Sure the program crashes, maybe every 5 months on average. Nothing gets lost in the process, so I can live with that. The lost-message problem was due to the way some options were set and implemented. An e-mail exchange with Brana, a couple of software updates, and the problem has gone away. There will be more crashes, and mailbox indexes will get corrupted again, as surely as autonomous cars will get into accidents. Life's like that.
In summary, this is more feature-rich, and no more buggy than any other software. Bottom line: whatever problems there are, whatever new problems arise, I'm confident that they'll be resolved, and soon.
Pandora is almost free. At $14, a license costs about the same as a nice sandwich and soda (Eudora was more like a nice dinner with wine). Minor upgrades are covered, e.g. 2.1 to 2.2, but you'll need a new license to step up a major version, e.g. 1.9 to 2.0. This is standard practice. Eudora did it. WinZip does it.
There's a free version too. It has only one personality, and a couple of other features are limited.

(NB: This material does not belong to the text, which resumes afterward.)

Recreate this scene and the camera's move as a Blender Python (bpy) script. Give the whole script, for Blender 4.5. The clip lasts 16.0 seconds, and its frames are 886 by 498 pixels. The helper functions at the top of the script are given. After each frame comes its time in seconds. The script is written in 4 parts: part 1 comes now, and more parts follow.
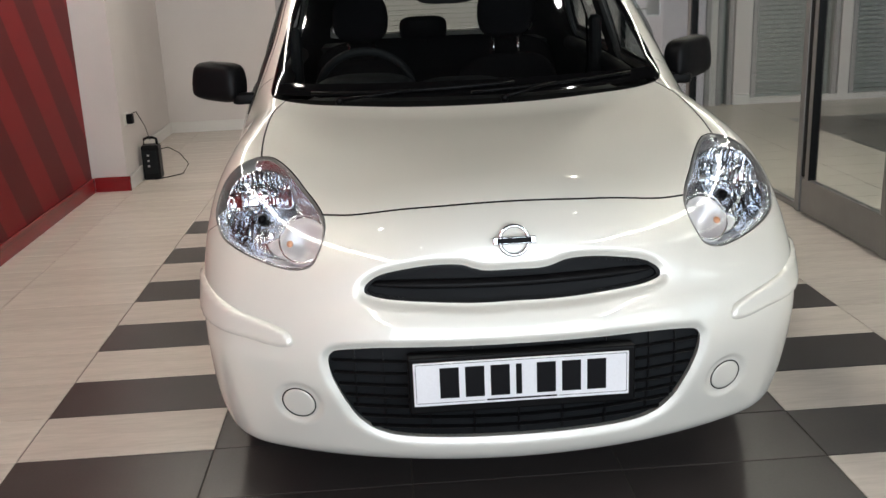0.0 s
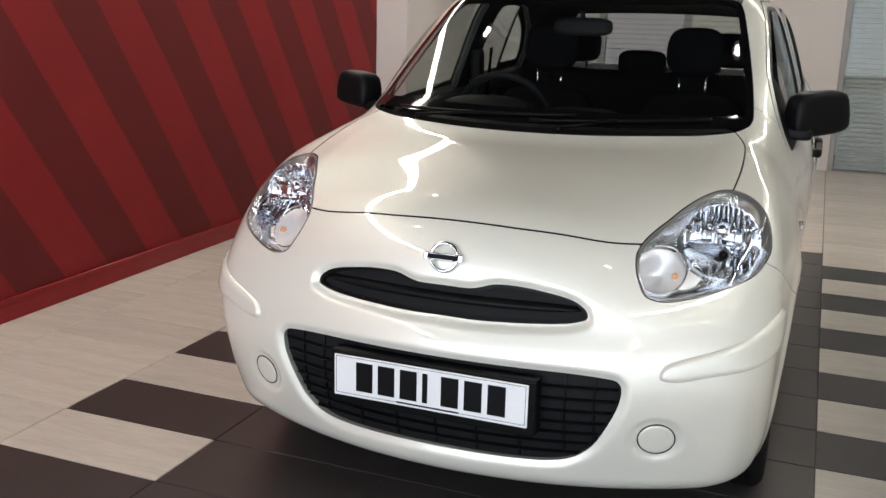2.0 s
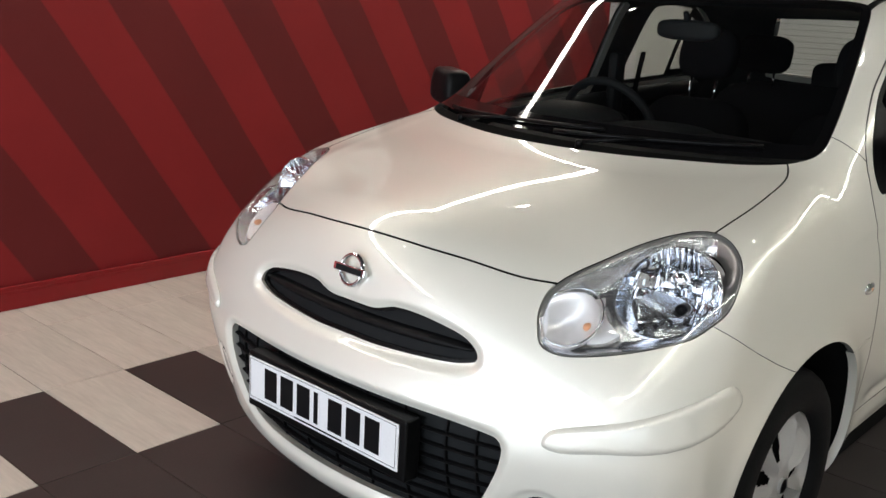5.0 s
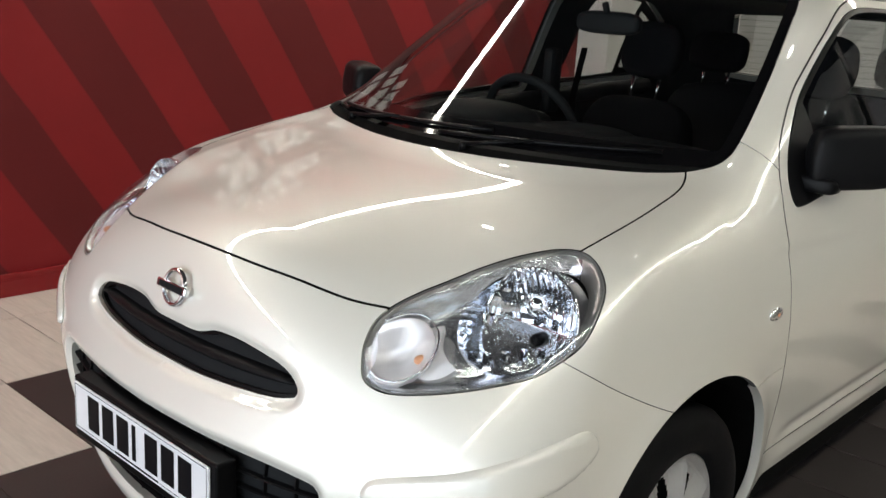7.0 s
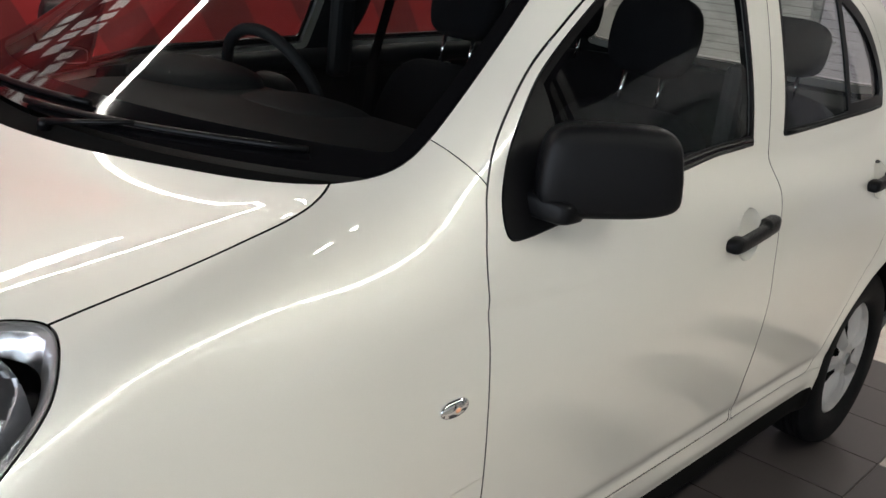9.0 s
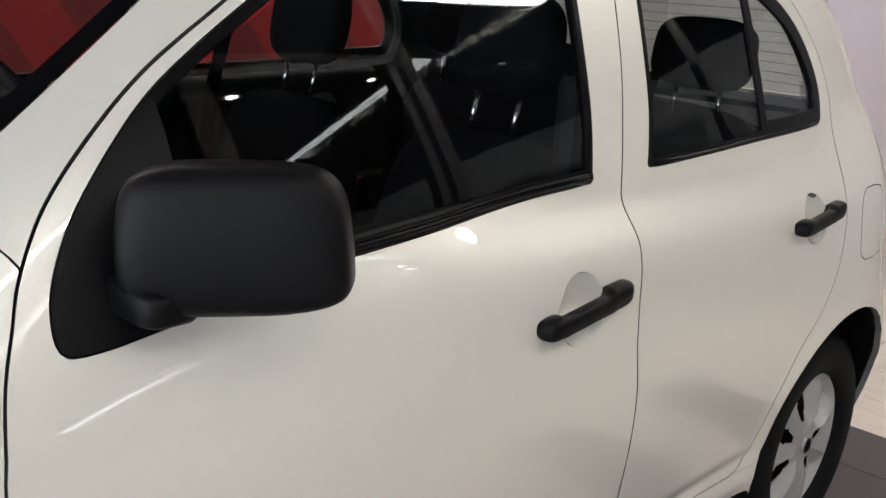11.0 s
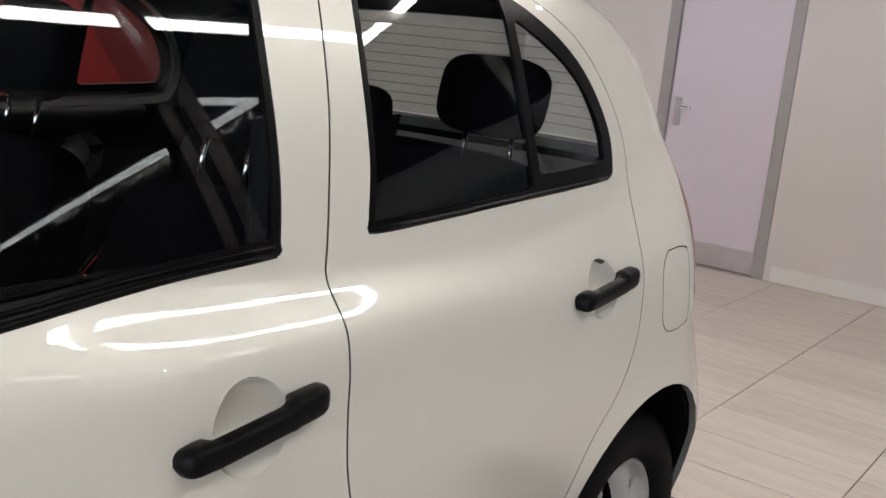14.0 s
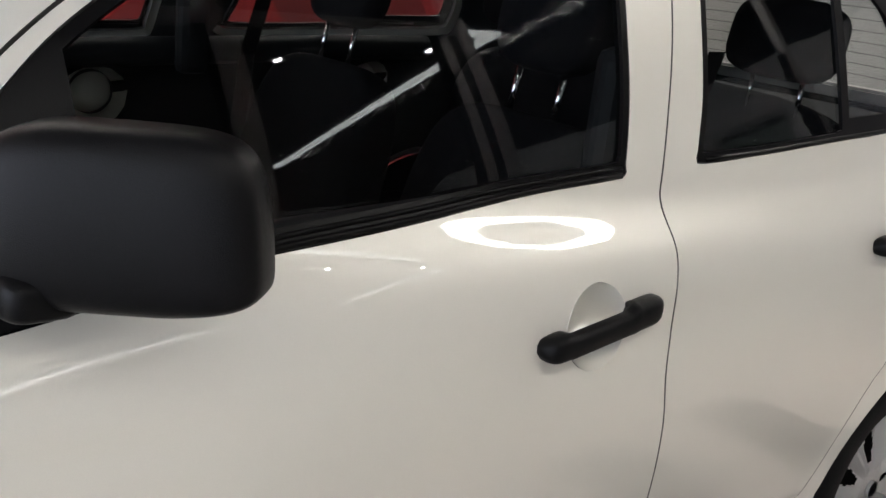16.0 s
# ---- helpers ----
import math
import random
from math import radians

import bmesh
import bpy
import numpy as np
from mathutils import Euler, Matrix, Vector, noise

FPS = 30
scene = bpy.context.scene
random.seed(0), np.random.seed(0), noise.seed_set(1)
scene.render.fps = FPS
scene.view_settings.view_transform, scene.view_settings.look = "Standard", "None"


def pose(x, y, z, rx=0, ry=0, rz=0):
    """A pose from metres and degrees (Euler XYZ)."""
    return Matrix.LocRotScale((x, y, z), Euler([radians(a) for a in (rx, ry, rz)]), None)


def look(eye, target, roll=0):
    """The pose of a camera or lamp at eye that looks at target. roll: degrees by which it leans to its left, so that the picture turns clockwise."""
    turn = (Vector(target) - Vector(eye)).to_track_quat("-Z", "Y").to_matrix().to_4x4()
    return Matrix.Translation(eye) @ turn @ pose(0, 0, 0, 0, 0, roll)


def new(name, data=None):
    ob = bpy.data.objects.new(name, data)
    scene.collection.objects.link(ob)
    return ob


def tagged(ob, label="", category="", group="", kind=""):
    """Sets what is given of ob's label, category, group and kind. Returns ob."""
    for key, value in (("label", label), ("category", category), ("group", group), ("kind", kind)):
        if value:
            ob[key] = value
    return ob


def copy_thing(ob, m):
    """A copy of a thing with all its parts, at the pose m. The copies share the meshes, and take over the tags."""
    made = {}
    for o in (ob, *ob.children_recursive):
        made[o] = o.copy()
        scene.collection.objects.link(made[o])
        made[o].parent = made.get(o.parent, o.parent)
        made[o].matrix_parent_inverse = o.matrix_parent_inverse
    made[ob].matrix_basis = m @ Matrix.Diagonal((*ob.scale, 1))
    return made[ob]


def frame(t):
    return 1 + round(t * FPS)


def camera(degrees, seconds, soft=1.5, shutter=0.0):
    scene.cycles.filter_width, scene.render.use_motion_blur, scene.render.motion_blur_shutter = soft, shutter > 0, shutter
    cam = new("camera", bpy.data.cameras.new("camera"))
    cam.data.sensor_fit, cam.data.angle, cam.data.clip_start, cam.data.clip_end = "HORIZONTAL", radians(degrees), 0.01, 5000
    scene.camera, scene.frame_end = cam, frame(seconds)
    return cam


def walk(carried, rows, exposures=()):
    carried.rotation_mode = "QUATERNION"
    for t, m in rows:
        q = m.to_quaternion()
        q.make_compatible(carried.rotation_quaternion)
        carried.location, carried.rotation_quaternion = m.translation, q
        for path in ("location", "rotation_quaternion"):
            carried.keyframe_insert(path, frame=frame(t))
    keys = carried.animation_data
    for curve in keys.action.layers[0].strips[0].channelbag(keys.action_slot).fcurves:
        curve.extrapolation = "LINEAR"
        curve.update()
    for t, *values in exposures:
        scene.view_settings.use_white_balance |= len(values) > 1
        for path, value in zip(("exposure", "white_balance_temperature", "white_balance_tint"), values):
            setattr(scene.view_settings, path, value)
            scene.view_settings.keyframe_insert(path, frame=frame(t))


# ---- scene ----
cam = camera(49.5, 16.0)
PATH = [
    (0, (-0.295, -2.123, 1.401), (-0.187, -0.204, 0.849), -2.4),
    (0.5, (-0.003, -2.197, 1.399), (-0.116, -0.267, 0.887), -1.2),
    (1, (0.285, -2.155, 1.386), (-0.009, -0.248, 0.858), 0.8),
    (1.5, (0.579, -2.137, 1.394), (0.068, -0.257, 0.941), 1.2),
    (2, (0.831, -2.086, 1.386), (0.134, -0.277, 0.896), 1.5),
    (2.5, (0.98, -1.937, 1.398), (0.159, -0.185, 0.89), 3.0),
    (3, (1.07, -1.781, 1.402), (0.16, -0.087, 0.853), 3.1),
    (3.5, (1.19, -1.643, 1.394), (0.16, -0.019, 0.843), 3.5),
    (4, (1.34, -1.527, 1.407), (0.209, 0.033, 0.872), 3.5),
    (6.5, (1.659, -1.07, 1.389), (0.273, 0.278, 0.878), 2.9),
    (7, (1.633, -0.914, 1.387), (0.329, 0.511, 0.868), 3.7),
    (7.5, (1.611, -0.693, 1.392), (0.397, 0.801, 0.85), 4.5),
    (8, (1.651, -0.435, 1.386), (0.356, 1.003, 0.881), 4.6),
    (8.5, (1.664, -0.18, 1.379), (0.333, 1.229, 0.885), 4.3),
    (9, (1.588, 0.082, 1.374), (0.363, 1.546, 0.777), 6.8),
    (9.5, (1.586, 0.309, 1.336), (0.37, 1.784, 0.751), 5.3),
    (12, (1.572, 1.098, 1.307), (0.222, 2.49, 0.817), 4.2),
    (12.5, (1.567, 1.176, 1.297), (0.262, 2.614, 0.818), 4.4),
    (13, (1.566, 1.238, 1.306), (0.336, 2.751, 0.862), 4.8),
    (13.5, (1.564, 1.29, 1.315), (0.399, 2.861, 0.899), 5.3),
    (14, (1.563, 1.292, 1.311), (0.402, 2.864, 0.888), 5.5),
    (14.5, (1.569, 1.252, 1.296), (0.346, 2.766, 0.836), 5.4),
    (15, (1.56, 1.201, 1.282), (0.251, 2.625, 0.773), 5.4),
    (15.5, (1.548, 1.151, 1.276), (0.153, 2.479, 0.738), 5.4),
    (16, (1.518, 1.079, 1.291), (0.095, 2.36, 0.711), 6.8),
]
walk(cam, [(t, look(eye, target, roll)) for t, eye, target, roll in PATH],
     [(0, 0.36, 6500, 10), (4, 0.36, 6500, 10), (6.5, 0.42, 6500, 10), (8, 0.42, 6450, 10), (9.5, 0.72, 6250, 13), (12, 0.68, 6250, 16), (13, 0.57, 6250, 16), (14.5, 0.56, 6250, 16), (16, 0.64, 6250, 16)])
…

But why not fork out a sandwich worth of small bills to fund E-Gadgets and its magnificent project that makes our lives easier? Support a developer who restores the best customer-focused design and standards in the software business. Even if it's with the selfish motivation that we can't let Pandora go away and have to find another e-mail client that works.
Better still, put in some time. Write some help text. Contribute a user experience. Help to develop momentum for this product. Do your bit to make this not just a mainstream e-mail client, but the standard. It deserves to be.
I thought of a way to help: I wrote this. Can you come up with something?